*** RECORDED INFORMATION ***

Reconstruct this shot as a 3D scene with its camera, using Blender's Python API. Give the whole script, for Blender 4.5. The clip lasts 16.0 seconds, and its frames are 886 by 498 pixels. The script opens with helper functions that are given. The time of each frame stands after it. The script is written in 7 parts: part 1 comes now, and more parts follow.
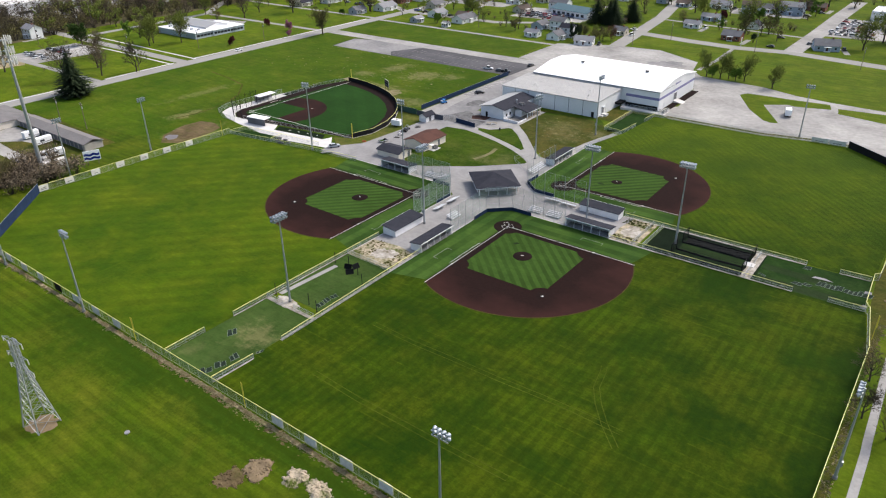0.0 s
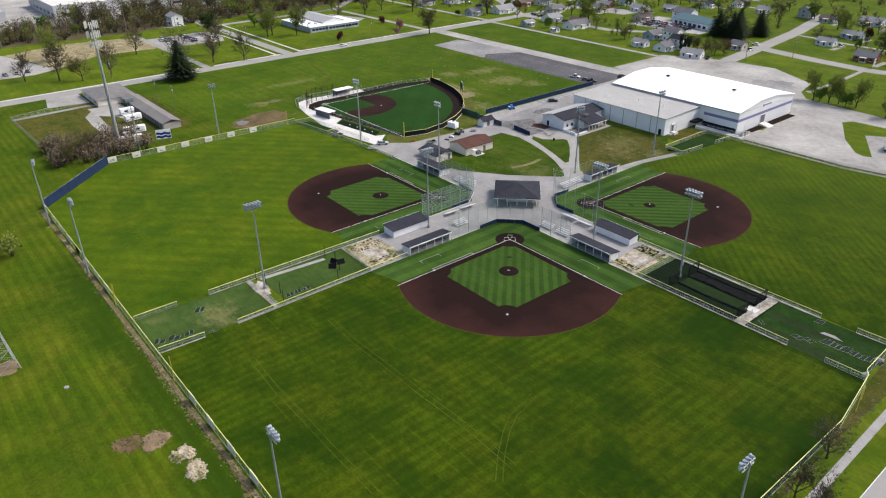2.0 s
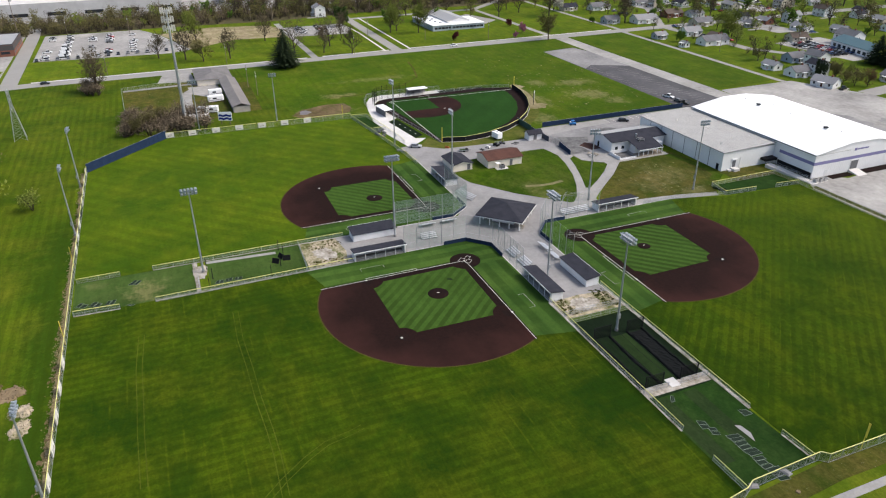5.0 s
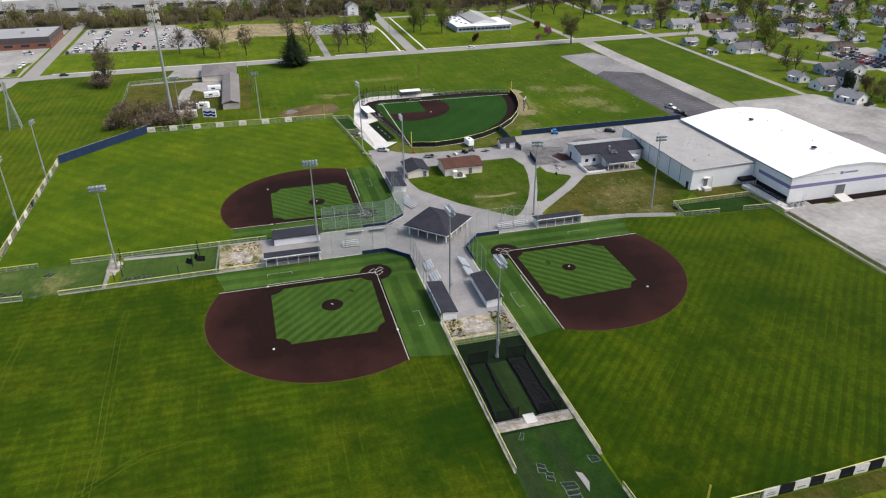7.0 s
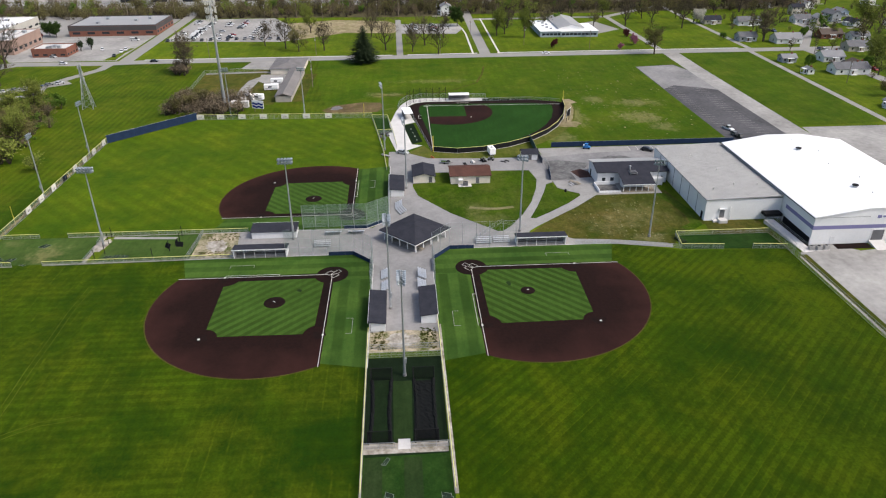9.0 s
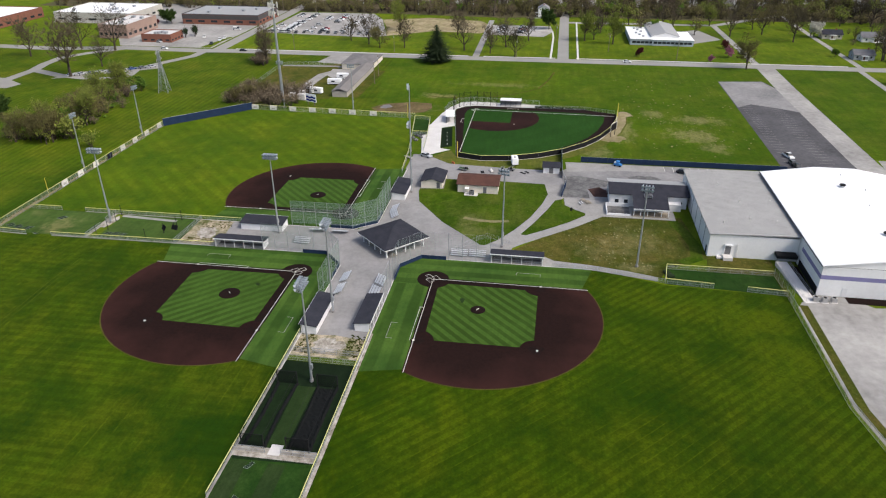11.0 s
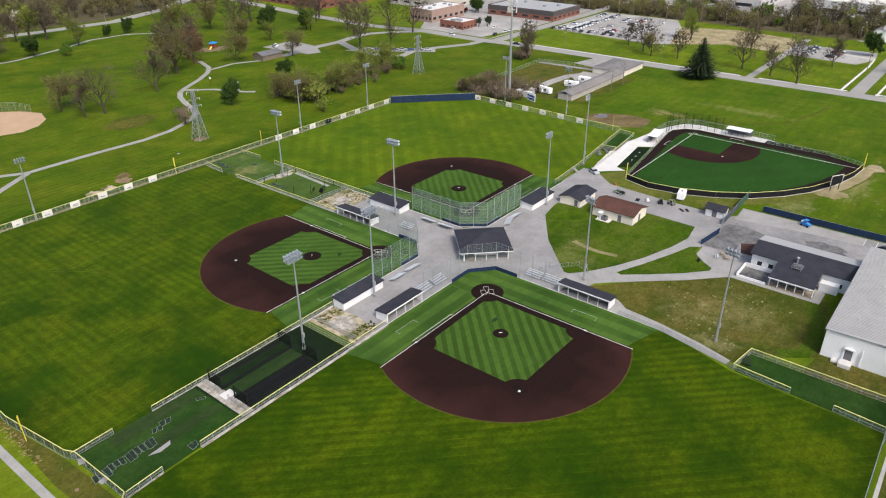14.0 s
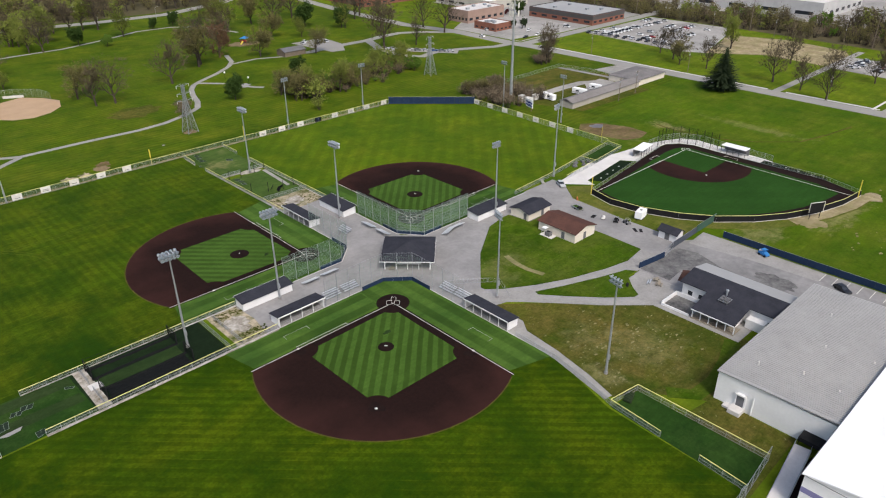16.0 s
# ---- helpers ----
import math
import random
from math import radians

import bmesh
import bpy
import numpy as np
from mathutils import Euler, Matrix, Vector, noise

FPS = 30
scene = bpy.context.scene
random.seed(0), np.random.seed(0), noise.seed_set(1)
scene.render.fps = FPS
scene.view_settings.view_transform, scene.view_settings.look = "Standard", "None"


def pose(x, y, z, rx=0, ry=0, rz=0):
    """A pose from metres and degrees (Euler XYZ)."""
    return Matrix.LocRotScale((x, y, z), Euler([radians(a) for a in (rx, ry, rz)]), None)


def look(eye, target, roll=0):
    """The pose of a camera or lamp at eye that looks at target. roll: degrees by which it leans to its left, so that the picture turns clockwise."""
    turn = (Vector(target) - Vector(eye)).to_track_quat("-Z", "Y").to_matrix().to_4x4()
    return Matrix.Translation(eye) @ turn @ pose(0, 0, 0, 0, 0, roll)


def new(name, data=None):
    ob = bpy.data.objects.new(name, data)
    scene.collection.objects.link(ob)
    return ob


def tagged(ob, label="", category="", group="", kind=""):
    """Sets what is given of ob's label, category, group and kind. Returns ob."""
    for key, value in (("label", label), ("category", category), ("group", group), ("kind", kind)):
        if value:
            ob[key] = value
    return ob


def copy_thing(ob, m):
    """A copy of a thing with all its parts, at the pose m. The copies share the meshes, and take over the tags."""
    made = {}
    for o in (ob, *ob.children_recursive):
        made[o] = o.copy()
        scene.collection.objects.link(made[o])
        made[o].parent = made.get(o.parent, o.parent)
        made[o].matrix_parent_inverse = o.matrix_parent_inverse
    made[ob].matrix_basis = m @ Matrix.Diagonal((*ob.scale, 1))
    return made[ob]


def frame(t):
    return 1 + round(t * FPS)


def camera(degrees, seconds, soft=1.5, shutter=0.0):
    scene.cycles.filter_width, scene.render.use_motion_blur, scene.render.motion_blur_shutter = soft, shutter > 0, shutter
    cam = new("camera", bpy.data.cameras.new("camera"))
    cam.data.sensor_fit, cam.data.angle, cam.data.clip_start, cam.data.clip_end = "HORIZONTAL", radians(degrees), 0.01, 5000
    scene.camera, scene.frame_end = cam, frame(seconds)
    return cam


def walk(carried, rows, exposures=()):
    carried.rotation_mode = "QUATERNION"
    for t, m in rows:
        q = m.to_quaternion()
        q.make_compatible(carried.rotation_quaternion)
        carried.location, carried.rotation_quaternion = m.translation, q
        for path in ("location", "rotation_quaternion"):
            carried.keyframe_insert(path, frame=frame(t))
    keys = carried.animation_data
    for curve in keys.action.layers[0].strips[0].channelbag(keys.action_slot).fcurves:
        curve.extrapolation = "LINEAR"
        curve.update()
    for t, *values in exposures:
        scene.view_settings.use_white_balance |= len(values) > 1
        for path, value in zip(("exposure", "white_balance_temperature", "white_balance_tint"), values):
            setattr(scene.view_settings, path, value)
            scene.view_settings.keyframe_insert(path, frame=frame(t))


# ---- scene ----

***

WORK TO COMPLETE: Repeat exactly, and only, the lines from the one containing "# ---- helpers" through the one containing "what is given", both included.

RESPONSE TO THIS EXERCISE:
# ---- helpers ----
import math
import random
from math import radians

import bmesh
import bpy
import numpy as np
from mathutils import Euler, Matrix, Vector, noise

FPS = 30
scene = bpy.context.scene
random.seed(0), np.random.seed(0), noise.seed_set(1)
scene.render.fps = FPS
scene.view_settings.view_transform, scene.view_settings.look = "Standard", "None"


def pose(x, y, z, rx=0, ry=0, rz=0):
    """A pose from metres and degrees (Euler XYZ)."""
    return Matrix.LocRotScale((x, y, z), Euler([radians(a) for a in (rx, ry, rz)]), None)


def look(eye, target, roll=0):
    """The pose of a camera or lamp at eye that looks at target. roll: degrees by which it leans to its left, so that the picture turns clockwise."""
    turn = (Vector(target) - Vector(eye)).to_track_quat("-Z", "Y").to_matrix().to_4x4()
    return Matrix.Translation(eye) @ turn @ pose(0, 0, 0, 0, 0, roll)


def new(name, data=None):
    ob = bpy.data.objects.new(name, data)
    scene.collection.objects.link(ob)
    return ob


def tagged(ob, label="", category="", group="", kind=""):
    """Sets what is given of ob's label, category, group and kind. Returns ob."""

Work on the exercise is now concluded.